After the genocide: we remember and we live

Article first appeared on Opinion

Twenty one years ago, the world stood by and watched while over a million perished across Rwanda. For Rwandans, the genocide against the Tutsi has no equal. For survivors, it is a daily decision to live. Yet, there is a new fight, genocide denial

Over 5000 people are buried in Ntarama Church, one of many churches where thousands were murdered while seeking refuge. Photo: Tiggy Ridley/ UK Department of International Development

It’s April 7th and Rwandans remember the darkest part of our history. For survivors, the genocide is like a shadow that momentarily goes away, but when the light is at its brightest, the shadow is most visible.

Close your eyes and picture a family wedding … that uncle who always gets a little drunk and rowdy, the grandmother who is always calling everyone godless, your good looking cousin who makes the best impressions. Hear the sounds of laughter, smell the food and feel the joy of love. Now imagine every single one killed before your eyes; some so brutally tortured, raped and sodomized before their death, you cannot think of them without fainting. You try to ignore the memory of them but they show up in your nightmares.

No one is left, everyone is dead

For many in Rwanda, family weddings bring back painful memories. The world has moved on but survivors cannot. Now picture the killers. The leader of the pack is your neighbour. Your dad probably knew his dad. Your mom probably gave his sister milk to drink. Maybe he’s even your priest. Now he’s served his 18 years and he lives across the street from you. He has served his time but everyone you love is dead. That’s close proximity genocide for you.

How do you wake up one day and kill your neighbour? How does one slice open a pregnant woman to finish off future generations? How does a person or nation recover after that? Yet every day, we ask survivors to forgive so that the nation can live. Rwanda today benefits from good leaders who from the very beginning refused to continue the cycle of ethnic division. The sacrifice of survivors and the vision of our leaders is why Rwanda has risen from the ashes.

Mourners share fire to light their candles at the vigil of the 20th Commemoration of the Genocide against the Tutsi. Credit: Thierry Dushimirimana/Paul Kagame Flickr

In 1998, I ran into a drunk man in an alley in Kigali. He said to me, “We must finish what we started, all Tutsi must die…” I did not live through the genocide and while it had been explained to me, I did not understand that level of hatred. The genocide did not begin in April 1994, it began in the 1930s with the racist ID cards that the Belgians imposed, and then in 1959 when Hutu extremists chose to continue this racist ideology to stay in power. Genocide is never random. It is planned and executed with precision.

The blame game

I used to ask survivors in my family why they didn’t leave, as if they had a choice. Our questions are often insensitive, blaming the victim for crimes committed against them. ‘Why didn’t you understand what was coming? Why didn’t you flee?’ we ask. When the real questions should be: Why didn’t your government protect you as a citizen? Why didn’t your neighbour defend you? How could your priest rape you? Why didn’t the world care?

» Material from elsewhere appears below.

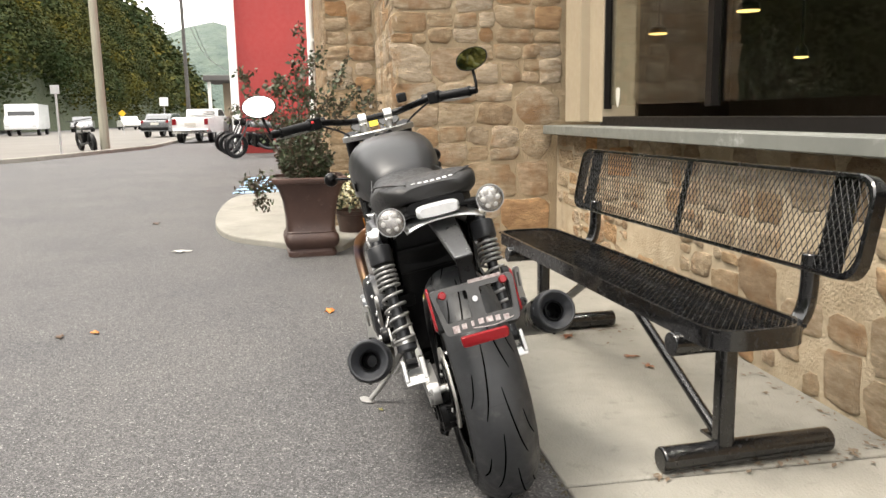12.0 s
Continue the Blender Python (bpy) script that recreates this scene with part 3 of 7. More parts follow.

And today, the blame game goes on. When we’re not minimizing the ordeal of survivors because we just can’t process it, we’re making it about us…and the orphans we help or the ‘illustrious’ books we write or the aid money that ‘saved’ Rwanda as if this somehow means we get it. And then there’s denial… the last phase of any genocide is denial.

A few months ago, the BBC released a documentary. It was meant to be controversial, you know to boost ratings and such… but really it was genocide denial at its finest. They revised the number of dead, inversed killer and victim and ignored decades of research, even first-hand accounts. The genocide is complex but never ambiguous (read a response by 38 academics & scholars here). The documentary and other forms of denial are why we cannot stop talking about the genocide against the Tutsi. Our outrage at denial must make us the guardians of history, of memory. We must write, we must film, and we must archive memory and facts.

Looking to the future

Two twenty year olds carry the Urumuri Rutazima, the flame of remembrance, a symbol that the Rwandan spirit lives on. Photo: Gabriel Dusabe/Kwibuka Rwanda Flickr

A little over a year ago, we started a national conversation in Rwanda around what it is to be Rwandan. Ndi Umunyarwanda gave people the opportunity to talk about their experiences before, during and after the genocide. The sessions were uncomfortable, sometimes painful, but they allowed people to share what is in their hearts – albeit imperfectly. Has it wiped away all our pain or fixed all our challenges? No, but it is an ongoing conversation we can now have. One that we should keep having for the sake of the generations to come.

Martin Luther King Jr. said, “Forgiveness is not an occasional act, it is a [permanent] attitude.” In Rwanda, we remember, we forgive, we live. Even with scars, Rwanda lives.

In loving memory of the over million who perished in the Genocide against the Tutsi. Ntimuzibagirana.